His motives were almost certainly benign. My father was a good man: a tireless teacher and loyal husband, a seeder of independence in my sisters, a sucker for stories of injustice, a reflexive giver of the benefit of the doubt, a vigorous raiser of his hand when there was unpleasant work to be volunteered for. And yet I'm haunted by the fact that, all his life, he did exactly what he pleased. If he wanted to take his students to Honduras to dig sewage lines, or to a Navajo reservation to paint houses and brand cattle, even if it meant leaving my mother alone for weeks with the kids, he did it. If he wanted to stop the family car and chase a butterfly, he did it. And if he felt like marrying a pretty woman young enough to be his daughter, he did it—twice.

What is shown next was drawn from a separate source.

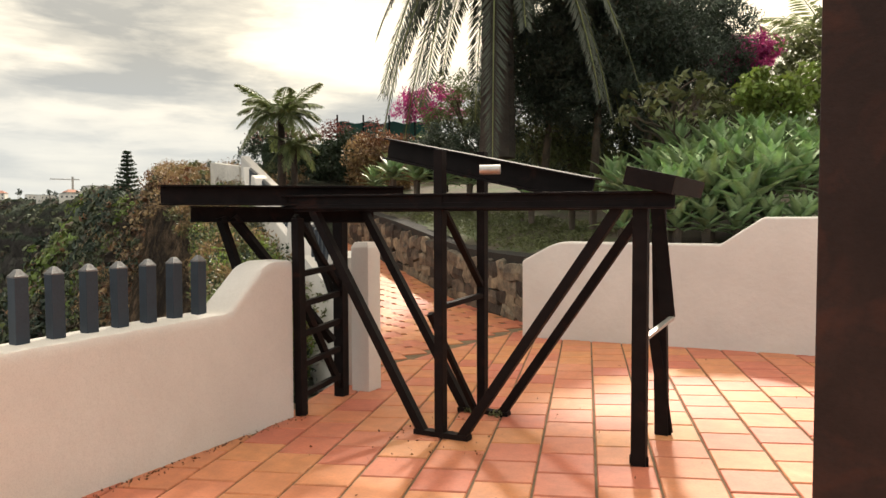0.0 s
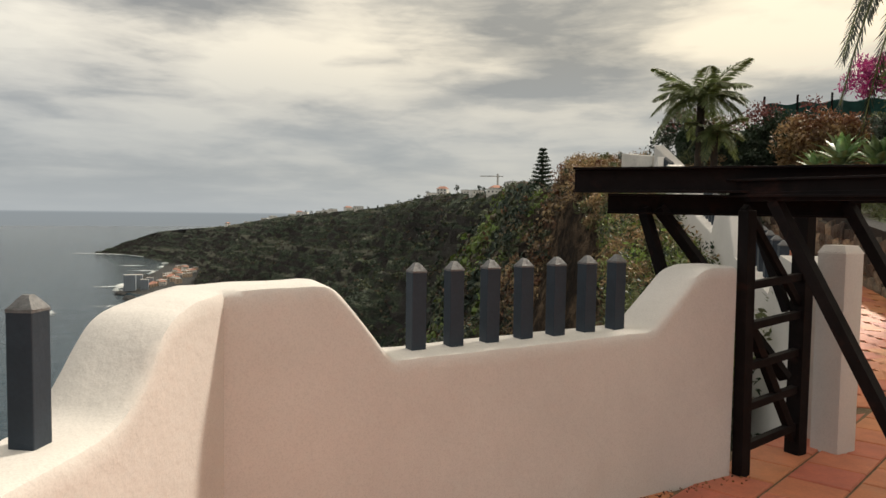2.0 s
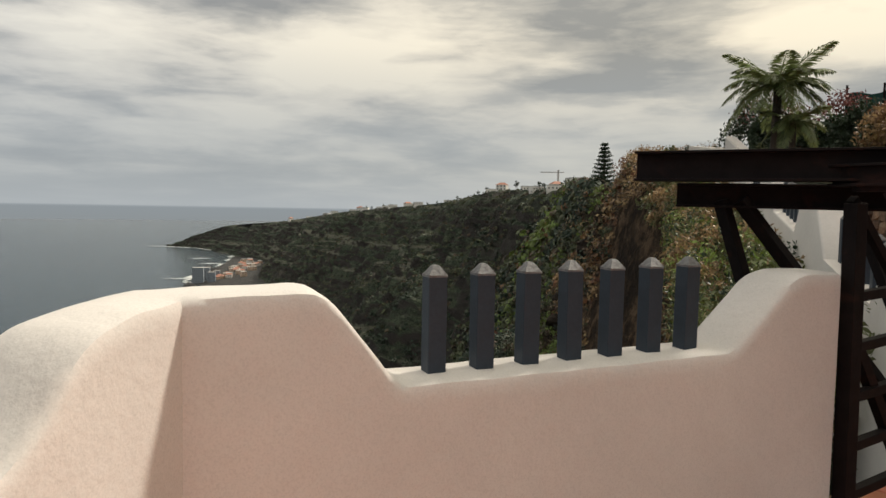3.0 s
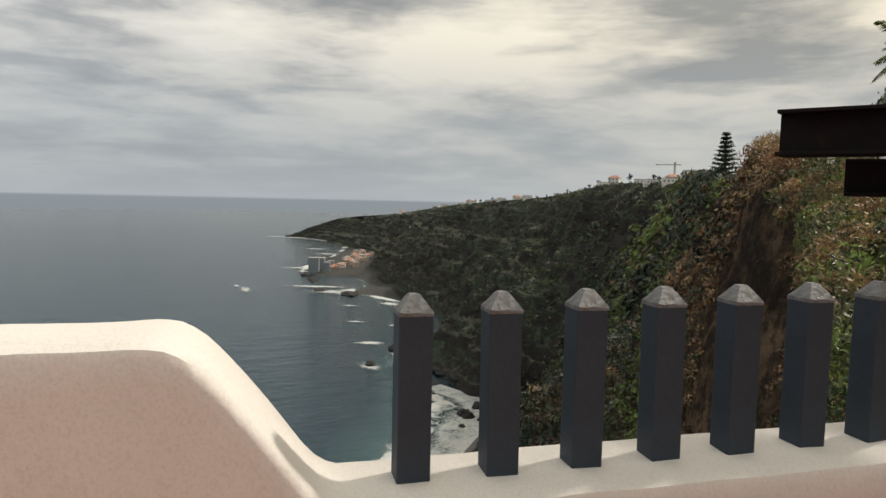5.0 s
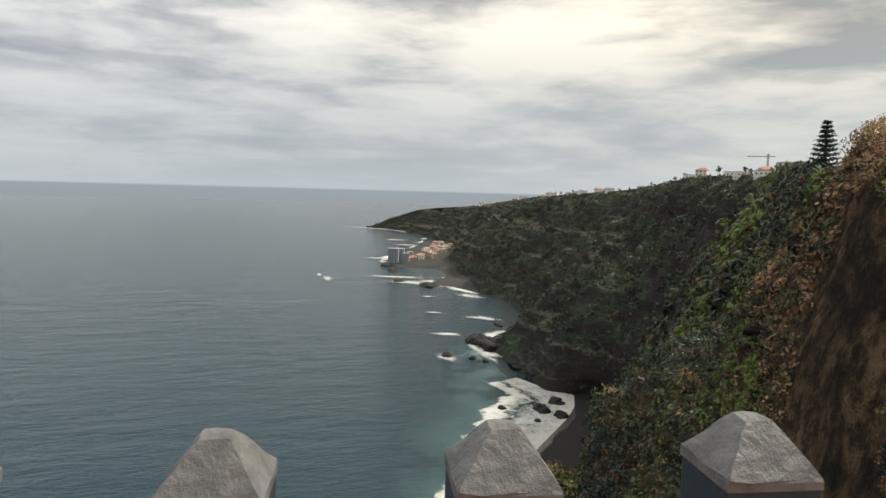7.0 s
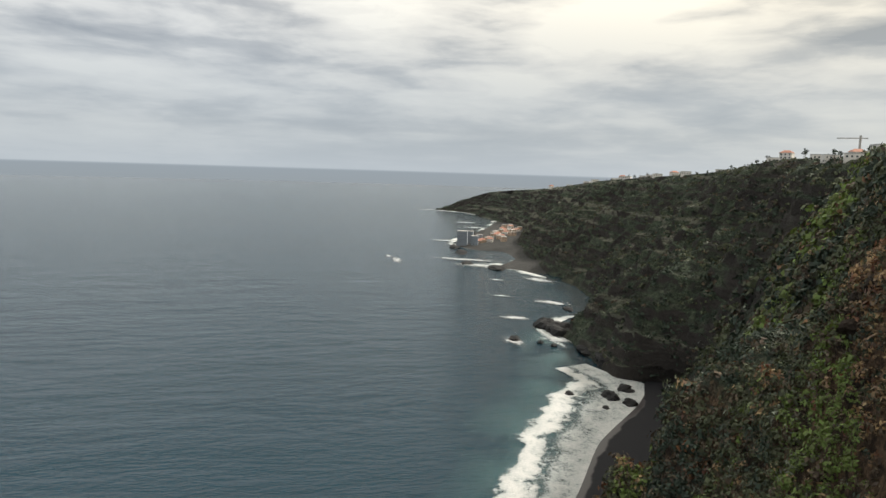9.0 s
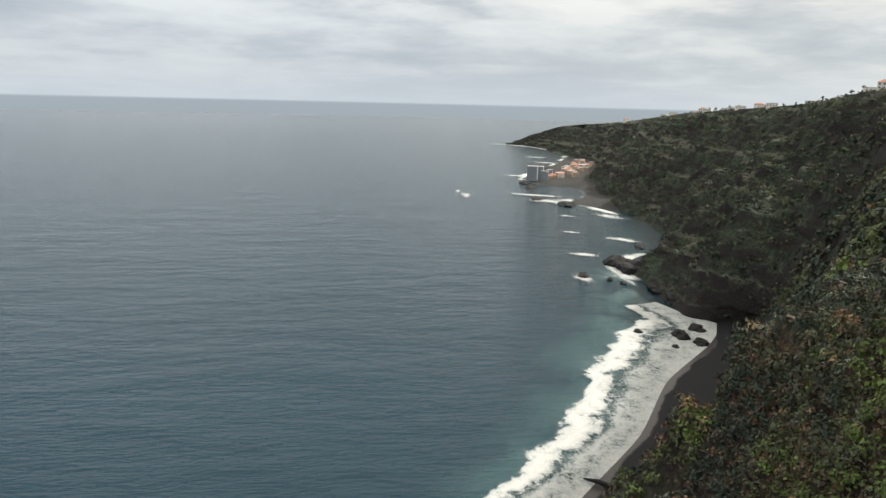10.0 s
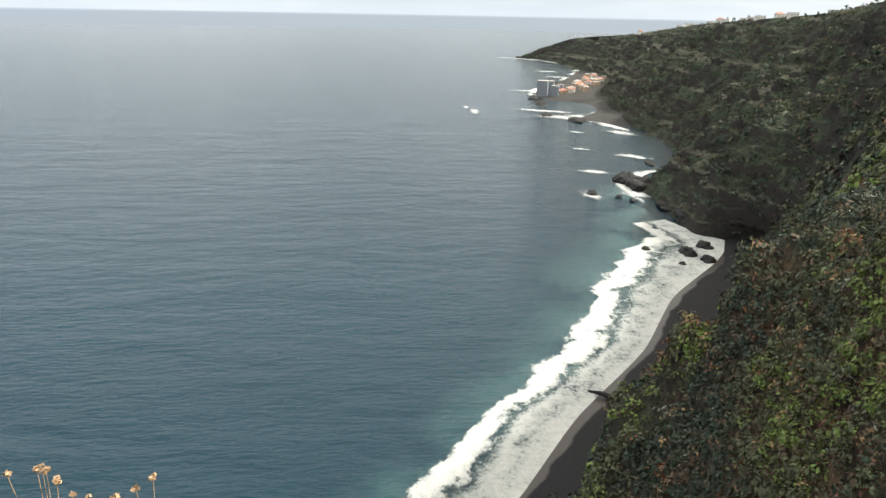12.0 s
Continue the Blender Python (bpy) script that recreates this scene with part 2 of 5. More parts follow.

He was originally from Indiana. Hoping to make a contribution to agriculture, he'd pursued entomology, but the road to a PhD in entomology is long. Certain stages in the life cycle of the caddis flies he was studying could be collected only for a week or two each year, and to support himself while the years went by he took a job with the Colorado Department of Agriculture. He was living in Denver when he finished his dissertation and sent his collection to his committee in Indiana, which couldn't grant a degree without seeing specimens. The package, which represented eight years of work, disappeared in the U.S. mail without a trace. His dream had been to teach at a university and do pure research, but instead he ended up as an ABD in the Denver public school district.